Travelling to the east coast
With a few hours to kill until our train, we cycled out along the river path to visit the Andong Folk Museum. It was lovely riding bikes without panniers in the cool of the morning.
Heading towards the Andong Folk Museum
The museum was small, but interesting with the signs in English as well as Korean. The museum displayed scenes from the birth of a child, through to adolescence and adulthood, culminating in death rites. We learnt more about the Andong region which is famous for its chillis and ability to grow varied crops including rice and hemp. The scenes emphasized the patriarchal nature of Korean society which was reflected in the layout and use of rooms in the traditional houses.
Also of interest was the tradition of the bridegroom giving a wooden duck to the father of the bride, and the presentation of food for the two wedding ceremonies.
In between rooms a man was demonstrating the use of inkstone, ink and brush. He wrote out Georgia's and Jonno's name on fine paper in Hangul script.
Jonno with his name in Hangul
Georgia with her name in Hangul
Back on the bikes we cycled down to an old wooden bridge and walked across it to head back to the hotel.
Old wooden bridge
A pagoda in the middle of the bridge
We had organised to checkout at midday so relaxed for a while before heading to the station. We left Simon minding the bikes and walked the short distance to Homeplus to pick up lunch supplies for our train journey.
Guarding the bikes
It was with some trepidation (on my part) that we entered the station to await the announcement to head to the platform. A few people looked at us curiously but no-one said anything and the ticket seller made no comment when we finally passed through the gate with our laden bicycles.
Once on the platform we removed our front wheels and attached them to the bikes as agreed. We weren't sure of the location of the cafe car so watched carefully as the train approached. We all had our allocated jobs. Georgia and I boarded with all the panniers whilst Jonno and Simon sorted the bikes. I went back to assist but there were passengers helping to move the bikes and get them onboard.
Soon enough the train was moving and we are settling into our seats with a big sigh of relief (on my part). The bikes were all lined up under the raised benches in the cafe car, attached securely and out of the way.
All bikes tucked away in the cafe car
Chief bike handler at work
Jonno was ready for lunch and suggested that we make it up in the cafe car, an excellent idea. For a change we had some spicy chicken skewers and cream cheese to add to our fresh baguette and wholemeal bread. We enjoyed our delicious lunch watching the scenery outside the window rather than being in the midst of it. A Korean man was also in the cafe car and he took a photo of us, and then got Georgia to take on of him with Simon. As he left he gave us a little package of red tea leaves to try.
Preparing lunch in the cafe car
It was a pleasant train trip along rivers with mountain views most of the way. Made all the more enjoyable by viewing them from a comfortable seat. The train was quite empty so we didn't have to worry about our bikes being in the way
We arrived at Donghae and put our bikes back together to cycle to the Magenta Hotel.

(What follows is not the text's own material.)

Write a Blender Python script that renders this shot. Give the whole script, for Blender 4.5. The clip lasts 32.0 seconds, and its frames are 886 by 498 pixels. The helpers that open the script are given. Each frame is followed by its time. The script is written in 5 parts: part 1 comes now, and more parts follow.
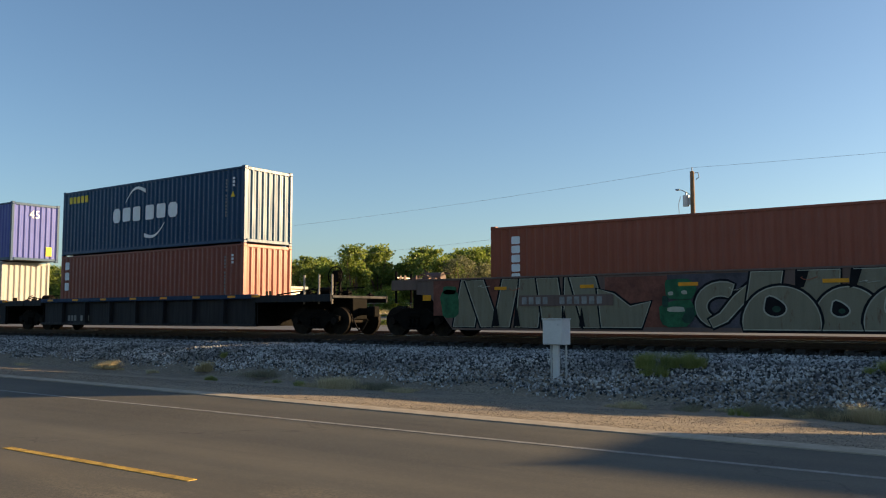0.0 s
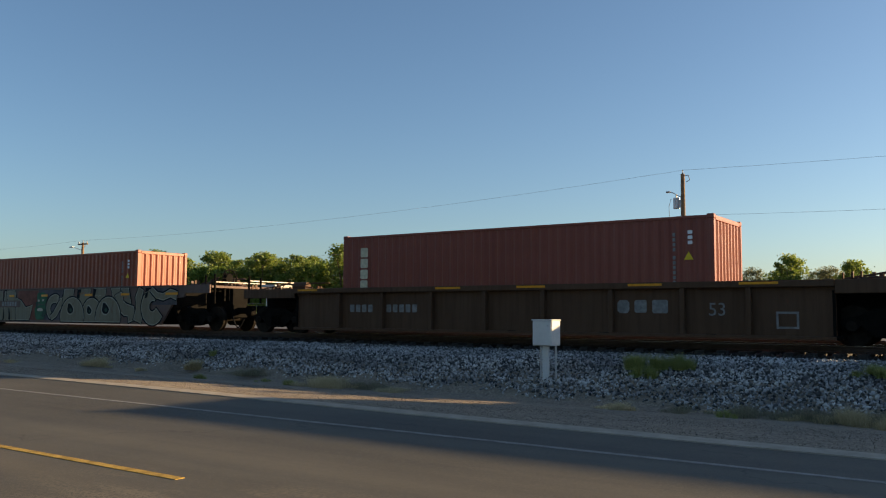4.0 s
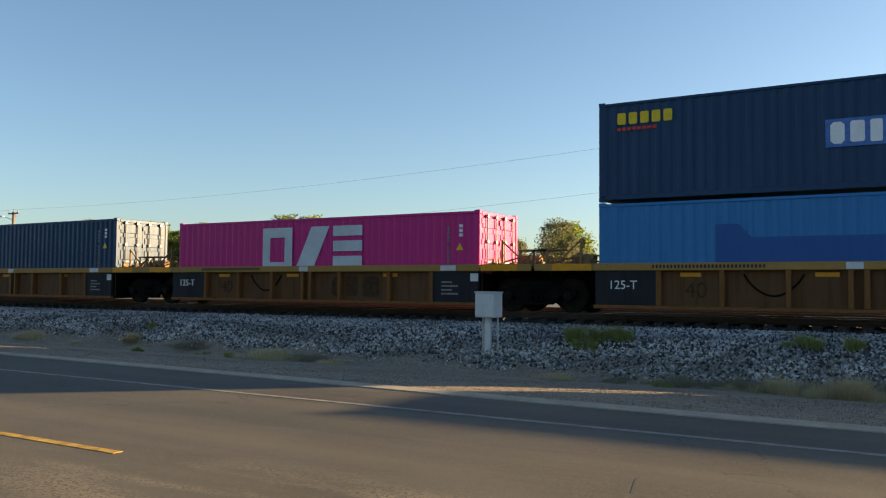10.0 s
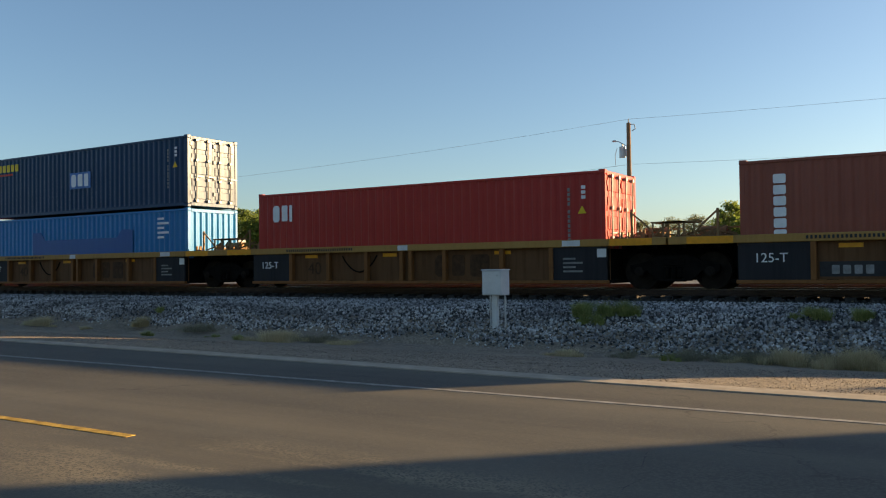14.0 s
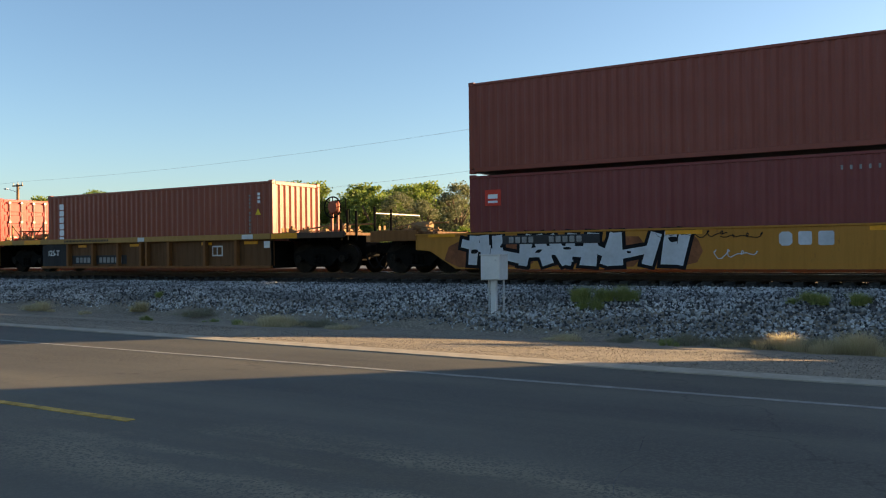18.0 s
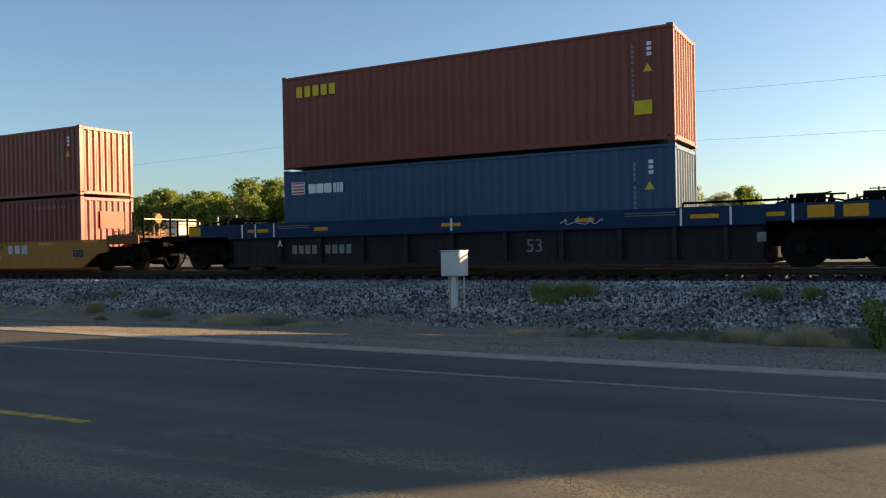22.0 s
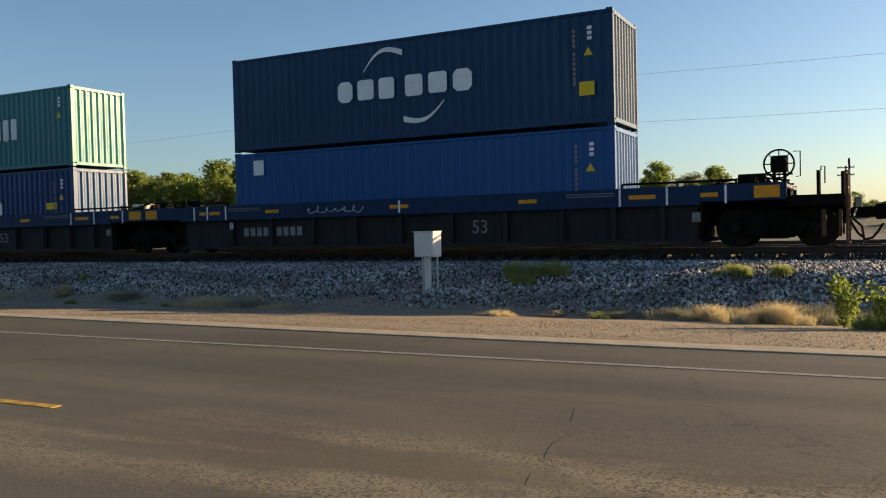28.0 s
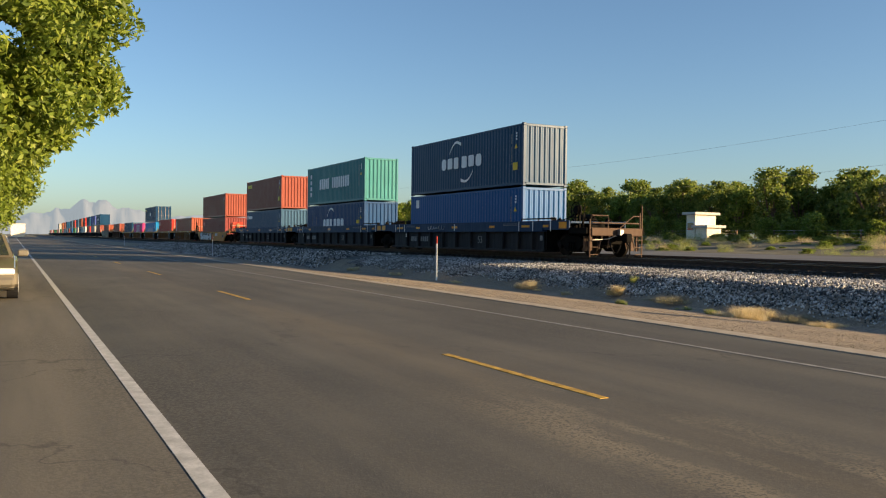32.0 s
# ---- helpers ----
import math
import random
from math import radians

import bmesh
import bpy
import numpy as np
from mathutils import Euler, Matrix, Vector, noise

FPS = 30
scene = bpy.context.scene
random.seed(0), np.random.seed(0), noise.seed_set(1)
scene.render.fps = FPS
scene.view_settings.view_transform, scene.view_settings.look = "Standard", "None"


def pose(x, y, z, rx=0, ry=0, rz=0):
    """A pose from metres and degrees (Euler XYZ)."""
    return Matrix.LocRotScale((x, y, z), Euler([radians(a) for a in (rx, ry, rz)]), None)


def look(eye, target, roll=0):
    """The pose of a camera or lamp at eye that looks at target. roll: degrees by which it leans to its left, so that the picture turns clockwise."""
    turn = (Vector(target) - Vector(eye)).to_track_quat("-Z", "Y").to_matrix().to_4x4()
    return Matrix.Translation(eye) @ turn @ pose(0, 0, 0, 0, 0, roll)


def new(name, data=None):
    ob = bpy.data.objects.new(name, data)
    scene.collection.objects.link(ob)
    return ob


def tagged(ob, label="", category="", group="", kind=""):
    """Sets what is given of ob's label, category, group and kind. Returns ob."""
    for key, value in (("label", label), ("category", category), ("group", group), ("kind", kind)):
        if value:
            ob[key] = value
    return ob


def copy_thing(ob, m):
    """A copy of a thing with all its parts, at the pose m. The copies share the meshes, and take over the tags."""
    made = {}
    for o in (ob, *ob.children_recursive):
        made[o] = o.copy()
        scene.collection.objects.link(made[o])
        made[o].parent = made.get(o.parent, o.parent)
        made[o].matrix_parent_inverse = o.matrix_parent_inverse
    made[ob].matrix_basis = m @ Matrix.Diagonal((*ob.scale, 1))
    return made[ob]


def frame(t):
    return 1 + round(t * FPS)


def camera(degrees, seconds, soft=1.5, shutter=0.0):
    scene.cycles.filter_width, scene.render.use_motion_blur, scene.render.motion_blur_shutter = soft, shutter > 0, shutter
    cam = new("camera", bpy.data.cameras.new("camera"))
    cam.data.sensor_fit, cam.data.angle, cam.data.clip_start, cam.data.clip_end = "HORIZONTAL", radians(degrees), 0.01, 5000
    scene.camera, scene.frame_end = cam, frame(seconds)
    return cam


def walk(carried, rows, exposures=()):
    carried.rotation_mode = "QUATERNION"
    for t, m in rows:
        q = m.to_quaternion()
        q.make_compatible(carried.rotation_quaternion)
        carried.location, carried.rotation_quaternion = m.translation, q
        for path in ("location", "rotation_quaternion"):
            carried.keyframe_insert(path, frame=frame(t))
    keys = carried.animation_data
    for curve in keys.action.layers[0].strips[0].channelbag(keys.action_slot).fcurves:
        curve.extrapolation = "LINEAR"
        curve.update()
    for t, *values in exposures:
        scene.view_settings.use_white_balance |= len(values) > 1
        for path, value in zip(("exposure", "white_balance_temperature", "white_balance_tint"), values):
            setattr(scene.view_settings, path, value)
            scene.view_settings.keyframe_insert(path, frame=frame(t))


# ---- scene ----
# ---- camera ----
EYE = Vector((0, 0, 1.4))
TRAIN = [(0.0, 0.00), (1.5, -10.82), (2.5, -17.98), (4.5, -32.22), (6.0, -42.82), (8.0, -56.84), (10.0, -70.83), (12.0, -84.88), (13.5, -95.24), (15.5, -108.78), (17.5, -122.33), (19.5, -135.88), (21.5, -149.37), (23.5, -162.75), (25.0, -172.75), (26.5, -182.75), (28.5, -195.95), (30.0, -206.02), (31.0, -212.87), (32.0, -219.71)]  # seconds, metres the train has gone along x
cam = camera(55.55, 32.0, soft=1.15)


def aim(turn, tilt, roll):
    a, b = radians(turn), radians(tilt)
    return look(EYE, EYE + Vector((-math.sin(a) * math.cos(b), math.cos(a) * math.cos(b), math.sin(b))), roll)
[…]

We had estimated it as being 2.5 km but it turned out to be more like 10kms. We had to keep an eye out for pedestrians as we cycled through the town.
We found the seafront, and soon after, the hotel. We were shown our room, but there was only one bed and no mattresses for the kids. We spent quite some time convincing the girl who was working in the cafe and responsible for the room reception that we had booked a family room for four people. She was on the phone to the owner and wanted to charge us extra for the additional bedding. In the end I brought up booking.com and showed the option of booking a family room for four people with sea views. She conversed further with the owner and told us booking.com had mis-configured the room. However, she brought us the extra mattress and gave us free iced teas so all was good in the end.
We made it to the sea
The bathroom was interesting with the shower in the middle and no screens, meaning you have to cross a wet floor to reach the toilet. Otherwise the room was large and nicer than we had experienced to date.
We set off to look for dinner but our usual approach didn't work as much of the seating was upstairs. All offered fresh fish at expensive prices. We entered one and started using Google translate to understand the menu. When we finally asked a question, we were told the restaurant was closed. We tried another and they asked us to choose a fish. Uncertain as to how it would be served, we tried a cluster of restaurants in search of someone who spoke some English. A young girl came to help us and suggested a noodle dish with some shellfish and squid. We agreed.
Dinner arrived and it turned out that the noodles were made of raw squid In a cold chilli broth with cabbage and cucumber. It was completely different to anything we had eaten before. Fortunately it came with rice so Jonno could add the broth to the rice as he wasn't too keen on the raw squid. There were also some delicious side dishes including octopus, mackerel, a seafood pancake, whiting and a croquette as well as the usual kimchi and peanuts that looked like they were marinated in squid ink. An interesting dinner but not one we are keen to repeat.